This repository serves as a playground example of running Bee locally using docker images.
To run these images you require docker-desktop or the open-source rancher-desktop.
So far it has been tested on Unix software; it should not behave much differently on Windows, except for the get_parcel.sh
which relies on some Unix commands to download the parcels. However, it should not be too hard to replicate the behaviour using wget for Windows.
Location of data used. Inside there is a mock json with nested columns. Feel free to add any data you need here.
Location of configuration files for running bee. Samples are provided, feel free to add your own.
Folder containing the image for Hbase
Folder containing the images for Zookeeper, Kafka and SchemaRegistry.
Folder containing jars, scripts and other utils necessary to run Bee in a docker image
In this folder you can put all the jars you need for running Bee with additional software necessary; ie. if you want to run Bee and write to HBase, you will need several jars related to hadoop/hbase.
get_parcel.sh
is a bash script that is used to download all the jars that CDP7 private cloud is distributing. After download, it will unpack to parcel. From parcel/jars/
you can move all the jars you need to the bee/jars
folder.
This step is optional, since for a lot of spark applications you dont need more than what is provided in the apache/spark image. However, hbase, hadoop, kafka connectors are located in the CDP distribution.
Note: the parcel tgz file is 7GB large, so it might take some time to download.
An example of a script used to call a bee job.
Before running bee, we need to compile the fat jars of utilities and beeCore and put them inside the bee folder.
sbt clean
sbt compile
sbt assembly
mv {beeutilities_folder or beeCore_folder}/target/scala_2.12/*.jar bee
In order to start bee, you can run the following commands from the repository root:
docker run [(optional if running with kafka) --network kafka_default] -p 4040:4040 -v $(pwd)/bee:/bee -v $(pwd)/conf:/conf -v $(pwd)/data:/data -it apache/spark /bin/bash
Note: HOME is /Users/amilosevic/ in my case; change the command to fit where your repository is located.
This will put you on a shell inside a docker container. You can cd
your way to the root, and from there call bash submit_bee.sh hello.conf
Before starting Bee as explained in the previous step, you can start Kafka by entering the Kafka folder and running docker-compose.yaml.
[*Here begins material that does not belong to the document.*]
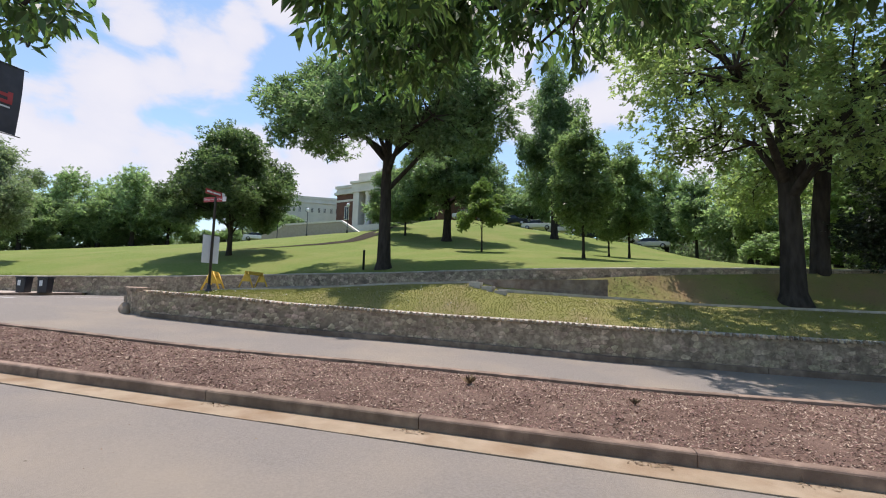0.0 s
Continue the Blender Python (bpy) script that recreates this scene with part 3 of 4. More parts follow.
set_at(pear, -1.35, 28.6)
copy_at(pear, 1.7, 37.1, turn=70)
copy_at(pear, 0.2, 38.5, turn=150, size=0.8)
copy_at(pear, -20.2, 41.6, turn=200, size=1.2, tall=0.75)
copy_at(pear, -24.9, 46.6, turn=20, size=1.15, tall=0.75)
copy_at(pear, 12.1, 44.2, turn=250, size=0.9)
great = make_tree("hackberry_tree", "huge old tree with thick fluted trunks on the slope", 44, 19.0, 0.36, 3.4,
                  [(3.7, -4.9, 14.4, 2.8, 2.8), (-2, 0.3, 6.2, 2.5, 2.2), (5.8, -1, 14.5, 2.8, 3.1), (-2.4, -4.2, 6.6, 2.3, 2.0), (6.1, 1.4, 9.6, 3.0, 3.0), (5.3, 1.7, 4.6, 2.9, 2.1), (4.5, 3.7, 14.9, 2.9, 2.9), (-2.4, 3.4, 9.8, 2.6, 3.0), (-1, 4, 15, 3.0, 2.5), (-0.7, -4.8, 10.6, 2.6, 3.2), (2, -1.2, 7, 2.6, 2.5), (-4, -1.9, 10.2, 2.5, 2.5), (5, -3.2, 5.8, 2.8, 2.1), (0.4, -2.6, 5, 1.8, 1.3), (1.1, -0.5, 12.9, 2.6, 3.2), (2.1, 4.8, 10.5, 2.6, 3.0), (4.3, -4.5, 9.3, 3.0, 2.9), (-3.1, -0.8, 14.5, 2.8, 2.4), (1.2, 4.7, 5.6, 2.9, 2.1)],
                  LEAF_LIGHT, 13000, 10, 0.19, 0.3, 0.3, clump=1.05)
set_at(great, 5.9, 17.9, slope_z(5.9, 17.9))
stem = [Vector((1.5 + 0.05 * k * k * 0.3, 2.0 + 0.06 * math.sin(k), -0.3 + 1.25 * k)) for k in range(9)]
piece("trunk", mesh_from("trunk", *tube_rings(stem, [0.46, 0.33, 0.29, 0.27, 0.25, 0.23, 0.2, 0.16, 0.1], 12), BARK, True), great)
holly = make_tree("holly_tree", "dense dark evergreen with boughs down to the ground", 47, 8.5, 0.2, 0.5,
                  [(0, 0, 2.2, 2.4, 2.0), (0, 0, 4.6, 2.0, 2.0), (0, 0, 6.8, 1.3, 1.5), (-1.4, -0.6, 1.6, 1.5, 1.3), (1.4, -0.4, 1.6, 1.5, 1.3)], LEAF_HOLLY, 4500, 9, 0.16, 0.34, 0.1, clump=0.9)
set_at(holly, 10.6, 21.0, slope_z(10.6, 21.0))
copy_at(oak, -5.5, 50.0, turn=110, size=0.9, tall=1.5)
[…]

This will start the Zookeeper instance, Kafka Broker(broker:29092) and Schema Registry.
You can play around in this container by using docker exec -ti {ContainerID} /bin/bash
. To find the ContainerID use docker ps
.
Inside the container all the regular Kafka CLI commands are available, as well as curl calls to the schema registry.
You can use HBase after building the base image by running docker build -t my-hbase .
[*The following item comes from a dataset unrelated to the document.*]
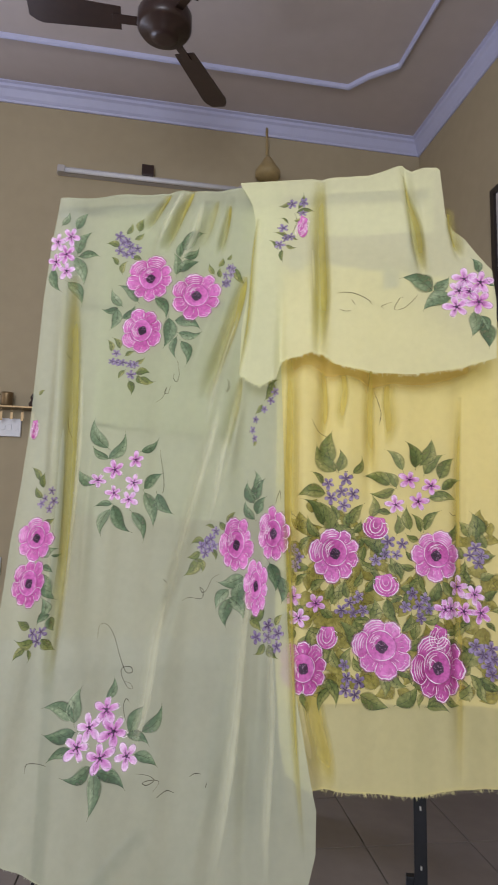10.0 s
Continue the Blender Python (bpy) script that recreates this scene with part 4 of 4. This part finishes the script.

inside of the hbase folder.
After that you can run the image by running the following command docker run -it [(optional if running with kafka) --network kafka_default] -p 2181:2181 -p 2888:2888 -p 3888:3888 -p 16010:16010 -p 16000:16000 -p 16020:16020 -p 16030:16030 -p 8080:8080 my-hbase
In order for all containers to be able to communicate with each other, they have to be in the same internal network. Since Kafka is started from the folder kafka with docker-compose up
, docker will create a network called kafka_default, where we will put all other services as well. In case of running without kafka, just omit the --network kafka_default from the run command.
-
--jars $(ls -d /bee/jars/* | tr '\n' ',')\
can be used inside of the spark-submit to attach all the jars from bee/jars to the spark process. -
Due to the implementation of the HBase Connection inside BeeUtilities, it is not currently possible to do streaming writes to HBase.
-
Any spark application can be packaged inside the bee folder as a fat jar and run with a similar script to submit_bee, with changed values.